Poetic Justice

The triumph of reason is not normally what one thinks of when listening to the news. Instead we’re punished with repeated circular obfuscations by partisan politicians seemingly greedy to preserve their employment. While it is difficult if not impossible to contradict their ambition, their thesis imposes disruption and inconstancy. The global pandemic has reduced many to impossible recovery. The plight is especially topical in the United States of America because its lame duck president, instead of focusing upon health improvement as an economic device, persists to enflame unsubstantiated claims of voter fraud as the reason for his recent defeat. Meanwhile the exhausted public – including even the pundits – recoil in dismay and resignation. These plain emotions have been captured by Rocci Fisch.

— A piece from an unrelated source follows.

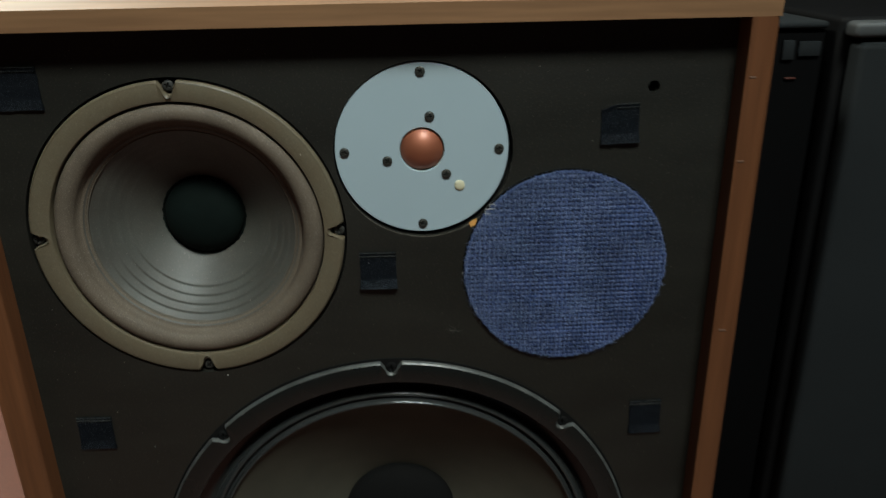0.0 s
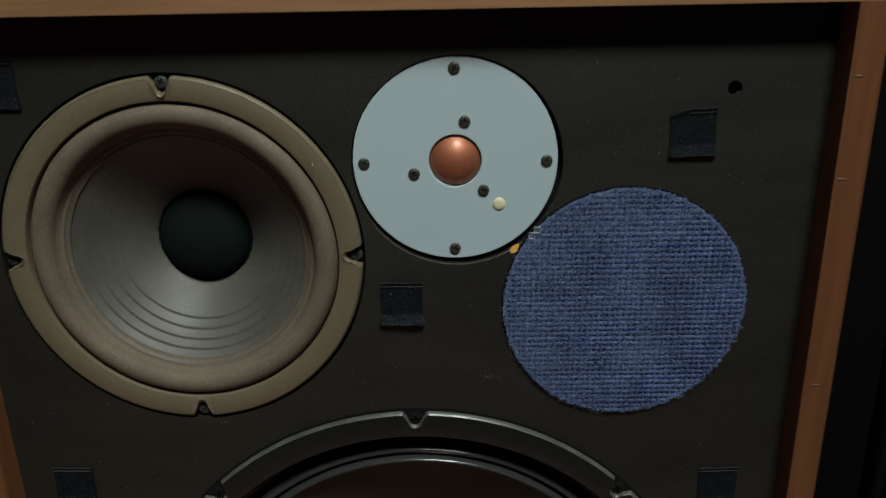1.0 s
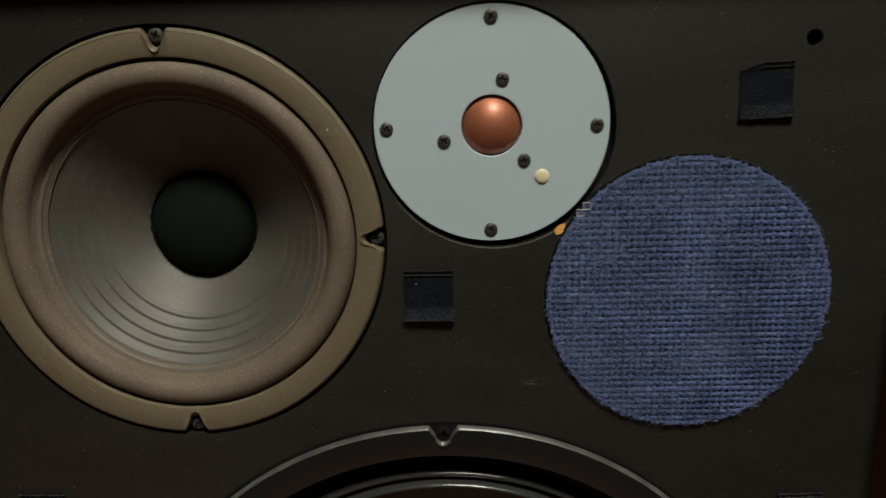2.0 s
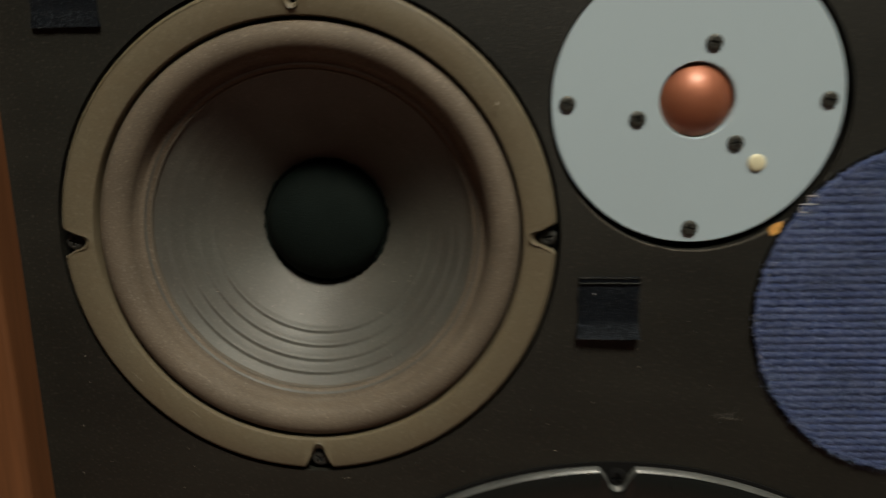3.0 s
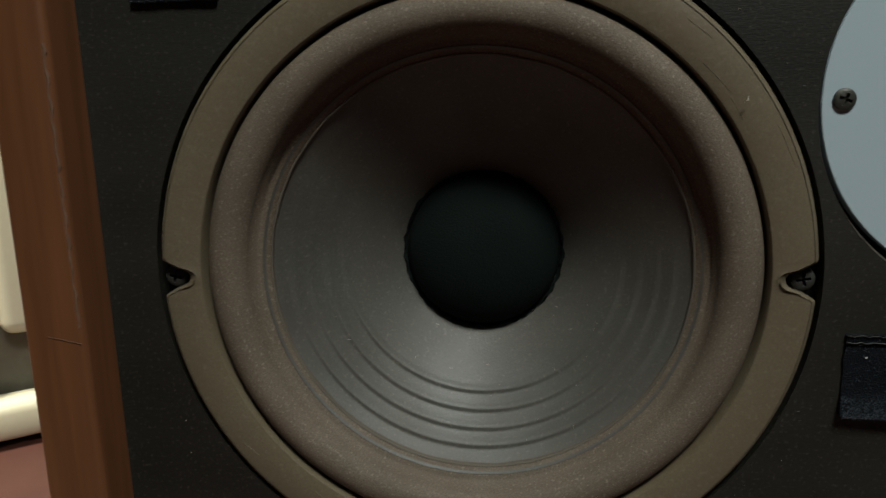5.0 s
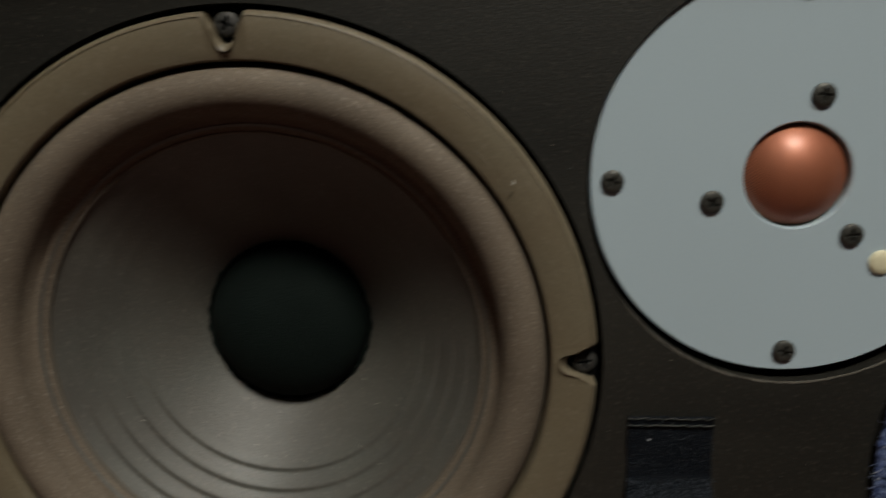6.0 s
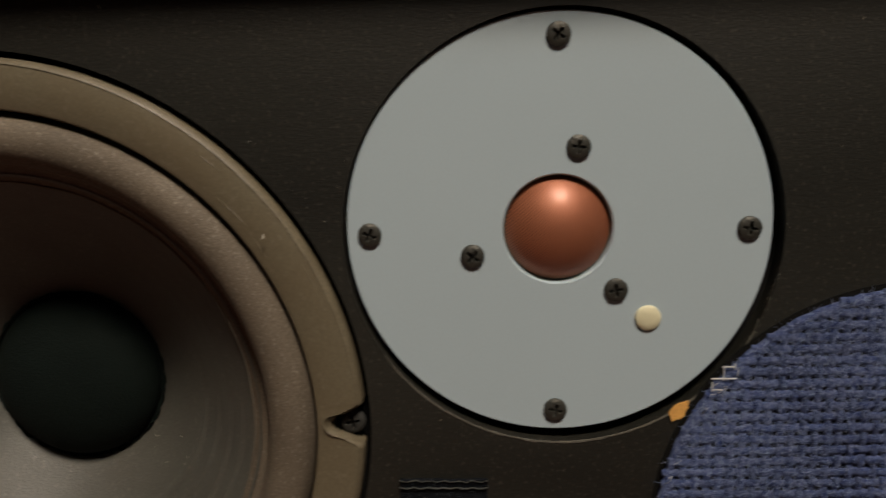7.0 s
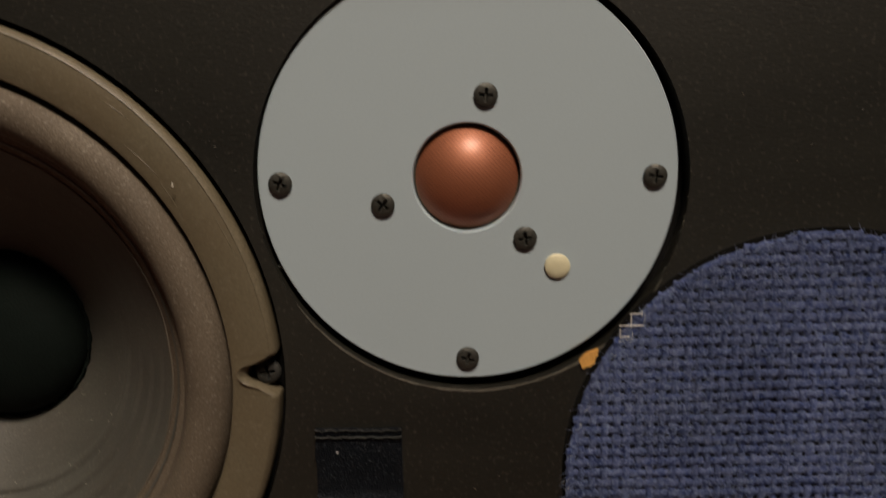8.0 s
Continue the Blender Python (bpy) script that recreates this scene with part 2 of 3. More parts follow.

I met Rocci Fisch more years ago than I can now recall with certainty, possibly forty years ago maybe more. From the moment of our first encounter – at a local subterranean oasis of refreshment on Cape Cod at the end of the season – it was apparent that he spoke freely and directly. He asked for a cigarette – actually his proposition was somewhat more succinct – and he punctuated it with an equal liberty about having it lit for him! We both howled with delight! It was an introduction to blunt conversation on a comic scale. I have since become acquainted with Fisch’s imperative to summarize the national flavour of Americans. He reminds me of the artists and photographers who accompanied the soldiers in international conflict – those neutral recorders of history in a digestible format. Poetry has forever been an amusement and anodyne for an anxious reader. The condensed vehicle for expression affords a ready acknowledgement of spirit.

The desk looked puny
There wasn’t much roomy
From the White House came the president
His first press conference since the election-did it set a precedent
He looked like he was in a doll house
But it didn’t seem to make him grouse
He did, however, become irritated
When a question about conceding became ill fated
The reporter kept repeating
Trump kept proceding
“Don’t talk to me that way. You’re just a lightweight. I’m the president of the United States,” the commander in chief did say
But if the Electoral College verifies the vote, he said he’d go his own way
Tomorrow Biden starts getting the PDB
What, you say, might that be
The President’s Daily Briefing he finally gets
Permission granted. It’s about time, you bet
The virus disrupts
NFL, it interrupts
Forty-Niners, Broncos, quarterbacks
Testing positive, players sacked
Thanksgiving Day Macy’s Parade
It still happened, wasn’t delayed
Limited to one block
Corona considerations, it took stock
But a good job they all did
Despite Covid
No more sitting on Santa Claus’s lap
Safe-distanced, the kids stand up and away, tradition is scrapped
In Denmark he’s in a globe like the boy in the bubble
Staying safe, avoiding trouble
Ninety-One thousand Americans now hospitalized
These growing figures we detest, we despise
Hunger is here, the foodbanks are full
No stimulus check, people feel the pull
Remote learning, on kids takes its toll
Isolation, depression, closeness it stole
The holidays here but not without fear
But relief is in sight, a vaccine(s) is here
Thank you to science, without you more deaths
But let’s see what works, we’ll hold our breaths
The man who played Vader, the man behind the mask
David Charles Prowse just died, he rose to the task
Mike Tyson’s in shape, returns to the ring
Bout called a draw, but more fighting he’ll bring
A monolith appeared in the desert in Utah, a baffling sight
A twelve foot high monument in triangle form, imaginations took flight
2001? Looked just like the movie
But object now gone, I thought it was groovy

Rocci Fisch©

Notably, poetic justice does not merely require that vice be punished and virtue rewarded, but also that logic triumph. If, for example, a character is dominated by greed for most of a romance or drama, they cannot become generous. The action of a play, poem, or fiction must obey the rules of logic as well as morality. During the late 17th century, critics pursuing a neo-classical standard would criticize William Shakespeare in favor of Ben Jonson precisely on the grounds that Shakespeare’s characters change during the course of the play. When Restoration comedy, in particular, flouted poetic justice by rewarding libertines and punishing dull-witted moralists, there was a backlash in favor of drama, in particular, of more strict moral correspondence.